Harry Dexter White trabalhou para o Secretário de Tesouro, Henry Morgenthau, que planejou desindustrializar a Alemanha e jogá-la de volta à época medieval.

Como os senhores da guerra Roosevelt e Churchill puderam ser tão tolos e covardes? Stalin tinha 12 milhões de homens se deslocando pela Europa Oriental. O poder de Stalin intimidou Roosevelt e Churchill, fazendo com que trocassem um ditador totalitário, Adolf Hitler, apaziguando um ditador muito mais perigoso, Stalin.

A União Soviética tinha feito o trabalho do leão ao lutar na Europa, destruindo 75% de todas as forças terrestres e aéreas alemãs, e naturalmente esperava uma partilha proporcional do espólio. Quando os americanos, britânicos e canadenses pisaram na Normandia, quem os enfrentava era o fantasma da outrora invencível Wehrmacht, fatalmente alijada de suprimentos de combustível, munições e blindados, e sem qualquer cobertura aérea. É incrível que os alemães tenham durado tanto tempo na frente ocidental.

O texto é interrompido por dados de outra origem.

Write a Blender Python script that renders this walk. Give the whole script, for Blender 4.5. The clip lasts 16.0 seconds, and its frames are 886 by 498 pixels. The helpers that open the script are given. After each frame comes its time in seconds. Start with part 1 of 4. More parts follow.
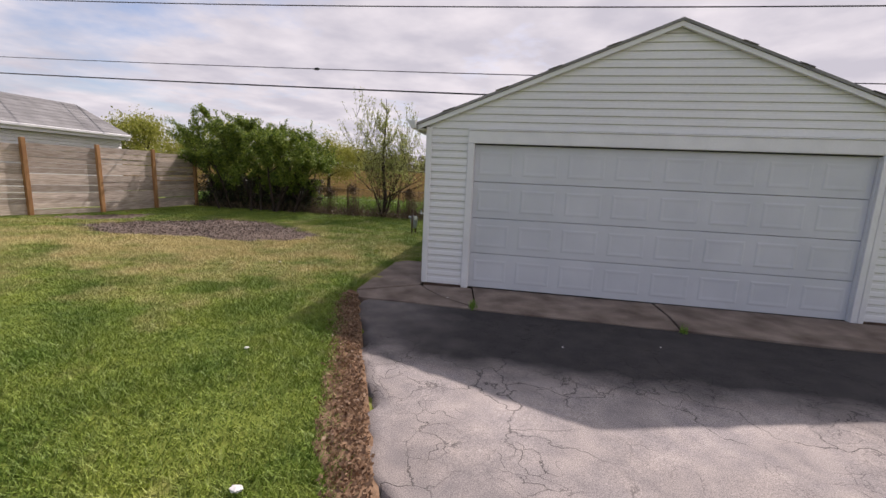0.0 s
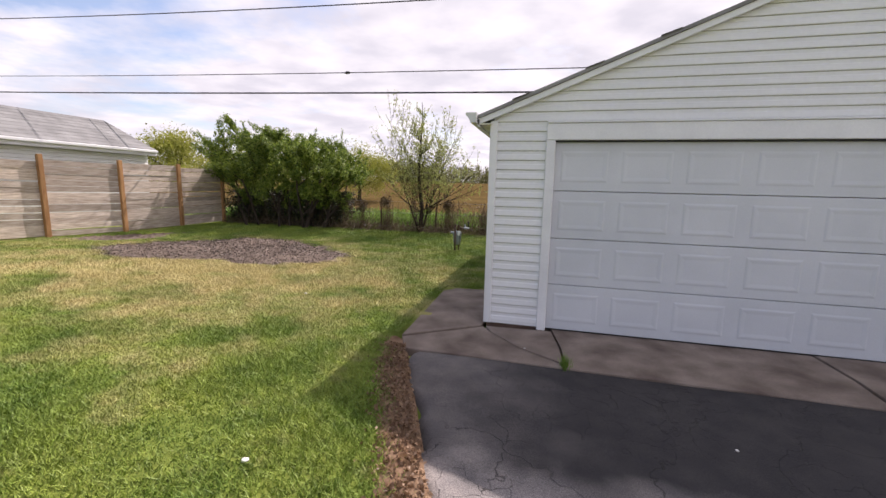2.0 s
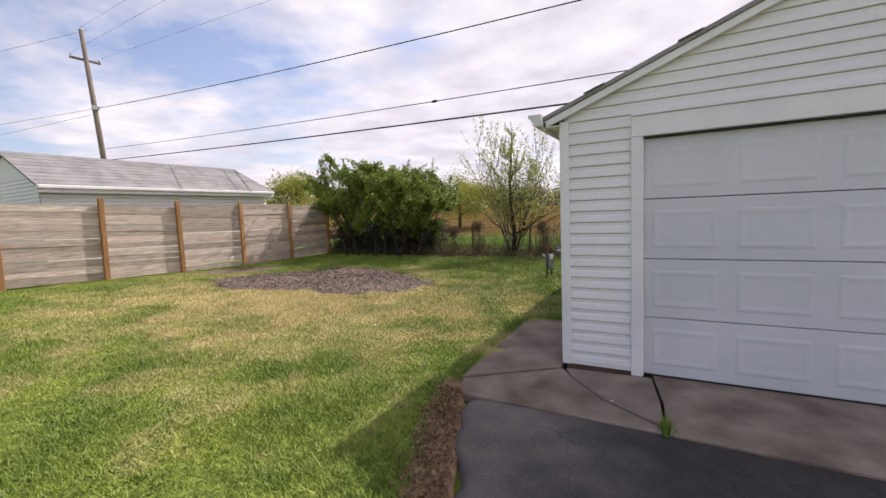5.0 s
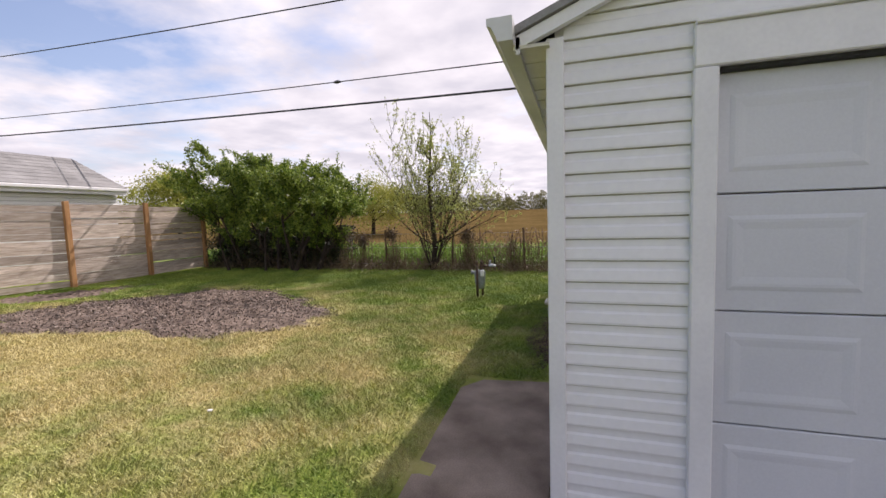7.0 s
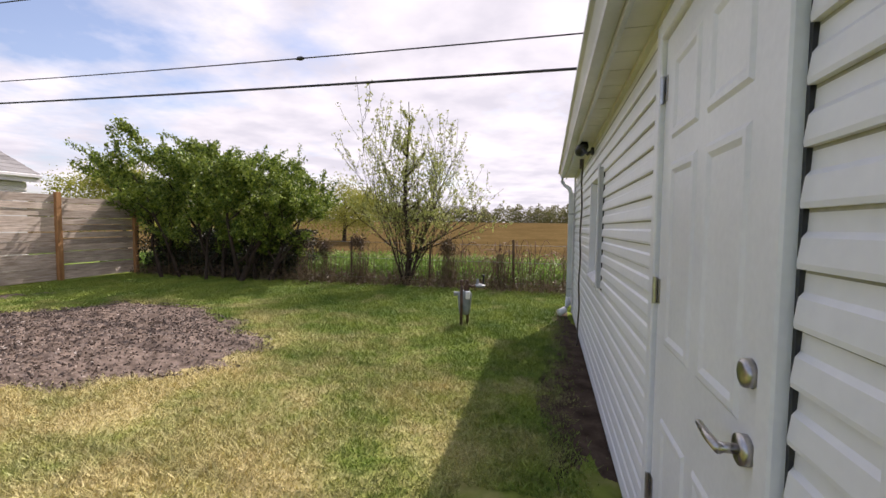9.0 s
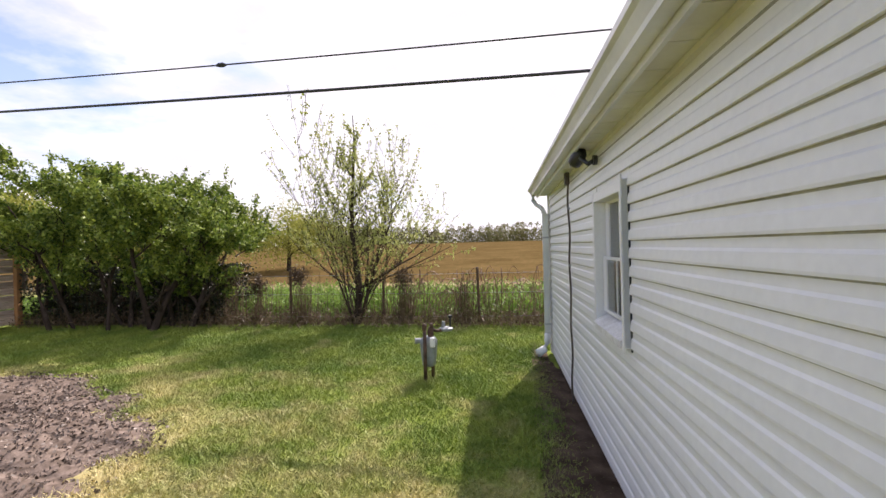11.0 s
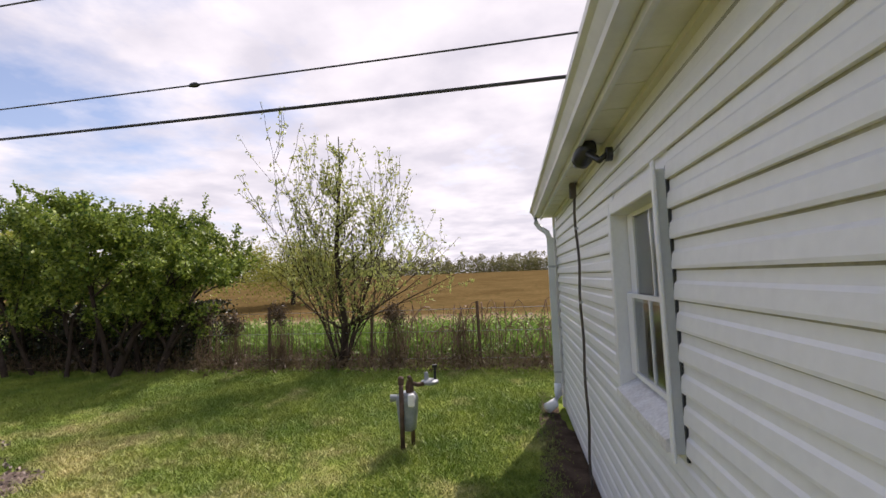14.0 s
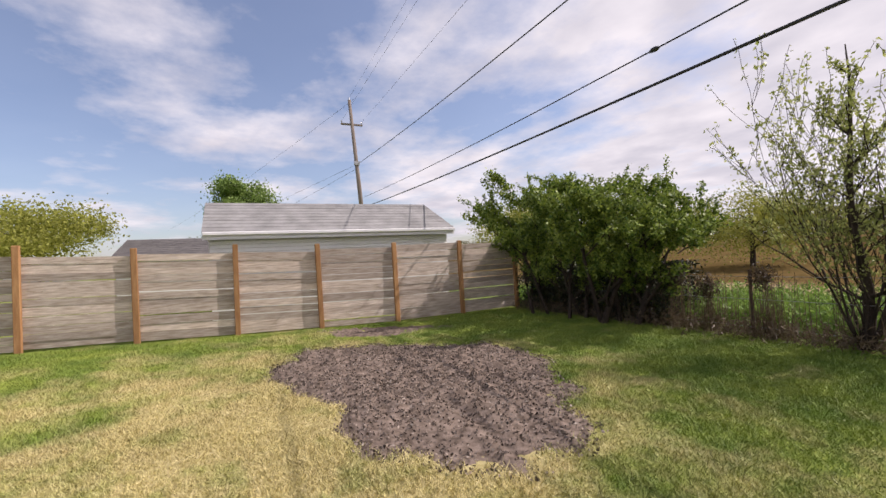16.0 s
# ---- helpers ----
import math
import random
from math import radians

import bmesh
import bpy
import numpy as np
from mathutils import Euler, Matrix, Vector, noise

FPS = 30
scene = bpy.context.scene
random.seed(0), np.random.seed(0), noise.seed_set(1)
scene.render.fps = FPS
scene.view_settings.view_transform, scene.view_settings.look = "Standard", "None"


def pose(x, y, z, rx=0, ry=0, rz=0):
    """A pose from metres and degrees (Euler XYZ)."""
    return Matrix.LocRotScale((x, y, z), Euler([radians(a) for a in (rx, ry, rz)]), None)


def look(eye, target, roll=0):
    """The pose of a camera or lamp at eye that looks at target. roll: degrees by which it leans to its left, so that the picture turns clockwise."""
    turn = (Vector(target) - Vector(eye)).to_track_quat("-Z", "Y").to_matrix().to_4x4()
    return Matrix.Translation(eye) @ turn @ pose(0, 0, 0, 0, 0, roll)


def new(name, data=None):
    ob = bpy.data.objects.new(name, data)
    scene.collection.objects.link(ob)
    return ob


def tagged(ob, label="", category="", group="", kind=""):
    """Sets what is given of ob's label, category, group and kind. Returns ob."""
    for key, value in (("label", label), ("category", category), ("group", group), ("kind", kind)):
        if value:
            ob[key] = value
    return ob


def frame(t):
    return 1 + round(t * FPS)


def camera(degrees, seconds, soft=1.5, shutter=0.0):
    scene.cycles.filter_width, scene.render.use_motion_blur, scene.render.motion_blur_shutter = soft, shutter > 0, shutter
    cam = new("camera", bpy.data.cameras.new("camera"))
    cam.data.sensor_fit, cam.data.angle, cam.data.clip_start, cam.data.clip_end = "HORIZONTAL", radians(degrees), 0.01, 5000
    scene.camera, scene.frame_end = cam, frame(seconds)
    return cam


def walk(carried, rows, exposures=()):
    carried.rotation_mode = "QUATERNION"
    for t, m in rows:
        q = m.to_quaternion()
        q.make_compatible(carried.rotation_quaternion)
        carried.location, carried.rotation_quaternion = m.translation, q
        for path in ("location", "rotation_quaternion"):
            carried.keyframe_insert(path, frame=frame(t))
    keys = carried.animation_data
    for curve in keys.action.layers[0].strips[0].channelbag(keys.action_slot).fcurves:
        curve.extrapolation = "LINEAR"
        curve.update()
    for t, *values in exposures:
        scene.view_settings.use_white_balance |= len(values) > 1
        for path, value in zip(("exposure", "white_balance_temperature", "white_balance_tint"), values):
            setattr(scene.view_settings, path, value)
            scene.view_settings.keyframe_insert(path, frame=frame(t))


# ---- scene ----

# ---- camera and walk ----
cam = camera(92.6, 16.0)
PATH = [
    (0, (1.400, -6.077, 1.557), (1.047, -4.137, 1.225), 2.6),
    (0.5, (2.050, -5.421, 1.501), (2.072, -3.446, 1.187), 3.4),
    (1, (1.770, -5.060, 1.520), (1.845, -3.100, 1.127), 3.1),
    (1.5, (1.083, -5.007, 1.556), (0.801, -3.068, 1.155), 1.7),
    (2, (0.687, -4.742, 1.542), (0.198, -2.825, 1.250), 1.3),
    (2.5, (0.150, -3.954, 1.590), (-0.345, -2.036, 1.312), -1.4),
    (3, (0.288, -4.292, 1.540), (-0.609, -2.547, 1.160), 1.1),
    (3.5, (0.981, -4.855, 1.524), (-0.056, -3.158, 1.314), -0.1),
    (4, (1.314, -4.907, 1.493), (0.13, -3.304, 1.324), 0.6),
    (4.5, (1.135, -4.443, 1.485), (-0.034, -2.839, 1.234), -1.5),
    (5, (0.922, -4.024, 1.47), (-0.039, -2.278, 1.302), -2.2),
    (5.2, (0.872, -3.808, 1.462), (-0.03, -2.031, 1.288), -2.4),
    (7.5, (-0.086, -1.665, 1.463), (-0.65, 0.25, 1.342), -1.3),
    (8, (-0.213, -1.258, 1.375), (-0.764, 0.664, 1.33), -0.7),
    (8.5, (-0.306, -0.878, 1.374), (-0.814, 1.054, 1.268), 0.1),
    (10.8, (-0.71, 0.432, 1.515), (-1.019, 2.408, 1.483), -1.5),
    (11, (-0.717, 0.529, 1.517), (-0.976, 2.512, 1.508), -1.5),
    (11.5, (-0.642, 0.734, 1.542), (-0.925, 2.711, 1.653), -1.3),
    (12, (-0.594, 0.914, 1.523), (-0.832, 2.9, 1.525), -1.3),
    (12.5, (-0.626, 1.108, 1.524), (-0.709, 3.103, 1.629), -0.6),
    (13, (-0.608, 1.279, 1.527), (-0.745, 3.273, 1.61), -2.3),
    (13.5, (-0.559, 1.421, 1.53), (-0.77, 3.405, 1.679), -1.7),
    (14, (-0.527, 1.484, 1.529), (-0.841, 3.454, 1.666), -2.3),
    (14.5, (-0.53, 1.511, 1.54), (-0.982, 3.451, 1.721), -1.6),
    (15, (-0.604, 1.49, 1.545), (-1.404, 3.313, 1.743), -3.2),
    (15.5, (-0.736, 1.411, 1.531), (-2.024, 2.936, 1.653), -3.2),
    (16, (-0.899, 1.112, 1.563), (-2.692, 1.996, 1.612), -3.2),
]
walk(cam, [(t, look(e, g, r)) for t, e, g, r in PATH],
     exposures=[(t, e + 0.13, 6520, 23) for t, e in ((0.0, -0.28), (0.5, 0.25), (1.0, 0.36), (1.5, 0.25), (2.5, 0.1), (3.5, 0.5), (4.0, 0.46), (5.0, 0.05), (7.5, 0.05), (8.5, 0.08), (10.5, 0.4), (11.0, 0.48), (12.0, 0.25), (12.5, 0.12), (14.5, 0.04), (16.0, -0.12))])

# ---- world and sun ----
SUN_DIR = Vector((-0.315, -0.88, -1.0)).normalized()      # the way the light goes
world = bpy.data.worlds.new("world")
scene.world = world
world.use_nodes = True
wn, wl = world.node_tree.nodes, world.node_tree.links
bg = wn["Background"]
sky = wn.new("ShaderNodeTexSky")
sky.sky_type = 'NISHITA'
sky.sun_disc = False
sky.sun_elevation = math.asin(-SUN_DIR.z)
sky.sun_rotation = math.atan2(-SUN_DIR.x, -SUN_DIR.y)
sky.dust_density = 1.5
tc = wn.new("ShaderNodeTexCoord")
sep = wn.new("ShaderNodeSeparateXYZ")
wl.new(tc.outputs["Generated"], sep.inputs[0])
zc = wn.new("ShaderNodeMath"); zc.operation = 'ADD'; zc.inputs[1].default_value = 0.12
wl.new(sep.outputs[2], zc.inputs[0])
dv = wn.new("ShaderNodeVectorMath"); dv.operation = 'DIVIDE'
cmb = wn.new("ShaderNodeCombineXYZ")
for k in range(3):
    wl.new(zc.outputs[0], cmb.inputs[k])
wl.new(tc.outputs["Generated"], dv.inputs[0])
wl.new(cmb.outputs[0], dv.inputs[1])
cn = wn.new("ShaderNodeTexNoise")
cn.inputs["Scale"].default_value = 1.1
cn.inputs["Detail"].default_value = 8
cn.inputs["Roughness"].default_value = 0.58
wl.new(dv.outputs[0], cn.inputs["Vector"])
cr = wn.new("ShaderNodeValToRGB")
cr.color_ramp.elements[0].position, cr.color_ramp.elements[1].position = 0.33, 0.53
cr.color_ramp.elements[0].color = (0.06, 0.06, 0.06, 1)
wl.new(cn.outputs["Fac"], cr.inputs[0])
cn2 = wn.new("ShaderNodeTexNoise")
cn2.inputs["Scale"].default_value = 2.6
cn2.inputs["Detail"].default_value = 9
wl.new(dv.outputs[0], cn2.inputs["Vector"])
cw = wn.new("ShaderNodeValToRGB")
cw.color_ramp.elements[0].position, cw.color_ramp.elements[1].position = 0.35, 0.65
cw.color_ramp.elements[0].color = (7.6, 7.75, 8.2, 1)
cw.color_ramp.elements[1].color = (10.4, 10.4, 10.4, 1)
wl.new(cn2.outputs["Fac"], cw.inputs[0])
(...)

Depois que as forças alemãs se renderam, o general americano Patton estava pronto para direcionar seu famoso 3º. Exército contra os russos na Europa Oriental. Os EUA tinham a bomba atômica, e a Rússia não. Mas os EUA e a Inglaterra falida decidiram curvar-se a Stalin. A Europa Oriental pagou um preço caro. Patton foi dispensado e subsequentemente morto em um acidente de carro ainda misterioso.

Em 1905, o Kaiser Wilhelm da Alemanha predisse que em 50 anos o Império Britânico, que então controlava um quarto do globo terrestre, desapareceria em pós e seria substituído por dois novos impérios, a América e a Rússia.

Penso sobre isso, em uma das vilas verdes e sinistras de Stalin na costa russa próximo de Sochi. Sentei à mesa de Stalin, imaginando como após Yalta seus olhos amarelos devem ter piscado com malícia e triunfo enquanto baforava seu cachimbo após olhar com desprezo para o tolo Roosevelt e o perdido Churchill.